■ Task prompt: Repeat only the lines from the line containing "finishes the script." through the line containing "0.03, -0.56, 10.0))", both included, exactly as they stand.

■ Available records:
<<<<
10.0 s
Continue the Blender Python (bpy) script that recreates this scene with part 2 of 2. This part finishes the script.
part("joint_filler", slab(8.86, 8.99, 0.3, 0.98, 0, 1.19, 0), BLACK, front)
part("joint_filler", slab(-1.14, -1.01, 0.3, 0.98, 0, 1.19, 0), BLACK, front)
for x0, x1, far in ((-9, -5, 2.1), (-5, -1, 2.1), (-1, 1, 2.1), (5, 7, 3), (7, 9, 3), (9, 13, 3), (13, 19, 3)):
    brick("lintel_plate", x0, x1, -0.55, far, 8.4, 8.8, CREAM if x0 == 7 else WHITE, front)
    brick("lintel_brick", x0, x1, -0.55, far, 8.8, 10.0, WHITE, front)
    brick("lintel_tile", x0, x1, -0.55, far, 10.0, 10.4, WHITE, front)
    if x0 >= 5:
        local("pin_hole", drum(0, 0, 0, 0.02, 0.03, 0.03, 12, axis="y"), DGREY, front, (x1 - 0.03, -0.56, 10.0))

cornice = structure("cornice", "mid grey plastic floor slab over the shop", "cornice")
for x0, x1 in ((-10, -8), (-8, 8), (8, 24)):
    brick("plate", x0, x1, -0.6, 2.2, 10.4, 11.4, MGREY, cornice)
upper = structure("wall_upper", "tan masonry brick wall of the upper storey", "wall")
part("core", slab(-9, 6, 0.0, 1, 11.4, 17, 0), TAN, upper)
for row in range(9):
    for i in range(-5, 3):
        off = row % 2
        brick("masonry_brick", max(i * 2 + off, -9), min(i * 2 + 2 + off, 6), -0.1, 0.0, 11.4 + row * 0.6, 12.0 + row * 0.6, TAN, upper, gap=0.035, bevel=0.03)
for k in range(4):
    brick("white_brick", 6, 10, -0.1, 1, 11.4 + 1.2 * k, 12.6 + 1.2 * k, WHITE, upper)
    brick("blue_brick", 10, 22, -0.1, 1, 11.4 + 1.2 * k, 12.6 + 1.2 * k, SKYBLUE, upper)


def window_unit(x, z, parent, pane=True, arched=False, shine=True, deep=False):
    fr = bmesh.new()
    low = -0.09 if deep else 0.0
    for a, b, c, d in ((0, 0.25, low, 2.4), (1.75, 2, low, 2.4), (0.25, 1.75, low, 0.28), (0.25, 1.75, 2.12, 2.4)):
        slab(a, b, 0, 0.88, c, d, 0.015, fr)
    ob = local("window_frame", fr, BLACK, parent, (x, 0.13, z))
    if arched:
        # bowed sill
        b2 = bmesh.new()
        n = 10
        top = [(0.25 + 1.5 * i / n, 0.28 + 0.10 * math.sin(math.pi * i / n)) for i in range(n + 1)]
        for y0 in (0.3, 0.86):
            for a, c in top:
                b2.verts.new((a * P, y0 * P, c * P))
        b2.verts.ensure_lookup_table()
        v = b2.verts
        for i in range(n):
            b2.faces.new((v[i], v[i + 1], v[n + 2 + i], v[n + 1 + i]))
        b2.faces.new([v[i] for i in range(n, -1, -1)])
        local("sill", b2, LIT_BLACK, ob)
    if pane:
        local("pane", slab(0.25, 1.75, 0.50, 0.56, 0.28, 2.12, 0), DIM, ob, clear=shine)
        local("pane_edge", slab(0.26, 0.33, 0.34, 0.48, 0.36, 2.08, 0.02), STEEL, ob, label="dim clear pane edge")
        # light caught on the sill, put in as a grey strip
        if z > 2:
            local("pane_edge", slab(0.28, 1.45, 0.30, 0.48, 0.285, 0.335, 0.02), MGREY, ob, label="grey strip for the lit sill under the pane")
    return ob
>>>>
<<<<
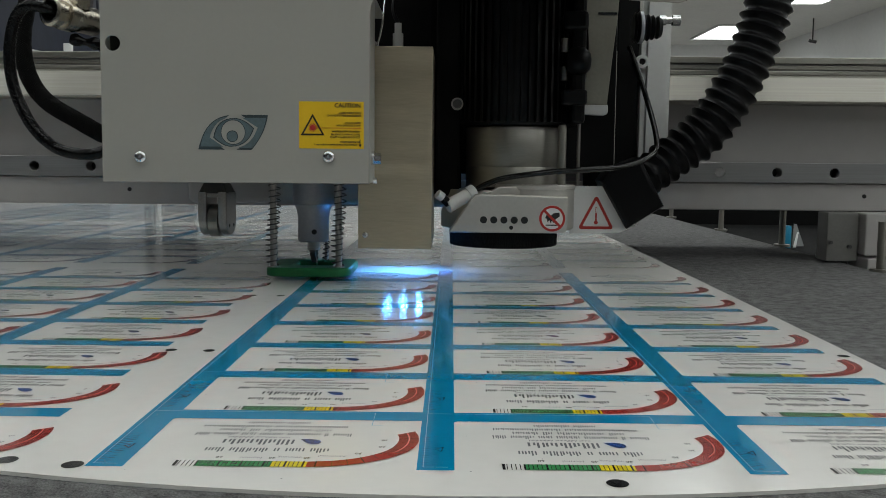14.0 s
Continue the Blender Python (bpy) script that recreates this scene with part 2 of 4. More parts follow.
>>>>
<<<<
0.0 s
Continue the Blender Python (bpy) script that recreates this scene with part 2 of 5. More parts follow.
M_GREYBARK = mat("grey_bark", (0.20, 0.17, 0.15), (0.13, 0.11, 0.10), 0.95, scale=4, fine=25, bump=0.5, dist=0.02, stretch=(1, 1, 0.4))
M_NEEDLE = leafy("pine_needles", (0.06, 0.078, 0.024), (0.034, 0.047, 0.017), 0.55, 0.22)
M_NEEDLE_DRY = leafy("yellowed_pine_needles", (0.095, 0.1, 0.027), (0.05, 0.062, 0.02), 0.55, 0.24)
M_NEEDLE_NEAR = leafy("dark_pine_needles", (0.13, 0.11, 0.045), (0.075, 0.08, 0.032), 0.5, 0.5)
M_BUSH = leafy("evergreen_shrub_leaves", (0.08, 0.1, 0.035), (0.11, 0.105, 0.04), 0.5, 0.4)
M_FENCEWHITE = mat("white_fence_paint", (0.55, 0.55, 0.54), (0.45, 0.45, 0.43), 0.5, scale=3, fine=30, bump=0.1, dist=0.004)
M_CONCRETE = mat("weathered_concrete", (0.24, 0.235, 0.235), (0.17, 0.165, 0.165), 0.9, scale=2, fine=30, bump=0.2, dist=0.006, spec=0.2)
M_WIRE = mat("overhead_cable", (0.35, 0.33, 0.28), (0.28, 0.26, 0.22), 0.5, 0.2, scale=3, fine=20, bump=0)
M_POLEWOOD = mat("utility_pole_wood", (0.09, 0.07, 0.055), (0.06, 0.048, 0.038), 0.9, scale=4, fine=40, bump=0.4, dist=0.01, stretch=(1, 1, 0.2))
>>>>
■ Task result:
Continue the Blender Python (bpy) script that recreates this scene with part 2 of 2. This part finishes the script.
part("joint_filler", slab(8.86, 8.99, 0.3, 0.98, 0, 1.19, 0), BLACK, front)
part("joint_filler", slab(-1.14, -1.01, 0.3, 0.98, 0, 1.19, 0), BLACK, front)
for x0, x1, far in ((-9, -5, 2.1), (-5, -1, 2.1), (-1, 1, 2.1), (5, 7, 3), (7, 9, 3), (9, 13, 3), (13, 19, 3)):
    brick("lintel_plate", x0, x1, -0.55, far, 8.4, 8.8, CREAM if x0 == 7 else WHITE, front)
    brick("lintel_brick", x0, x1, -0.55, far, 8.8, 10.0, WHITE, front)
    brick("lintel_tile", x0, x1, -0.55, far, 10.0, 10.4, WHITE, front)
    if x0 >= 5:
        local("pin_hole", drum(0, 0, 0, 0.02, 0.03, 0.03, 12, axis="y"), DGREY, front, (x1 - 0.03, -0.56, 10.0))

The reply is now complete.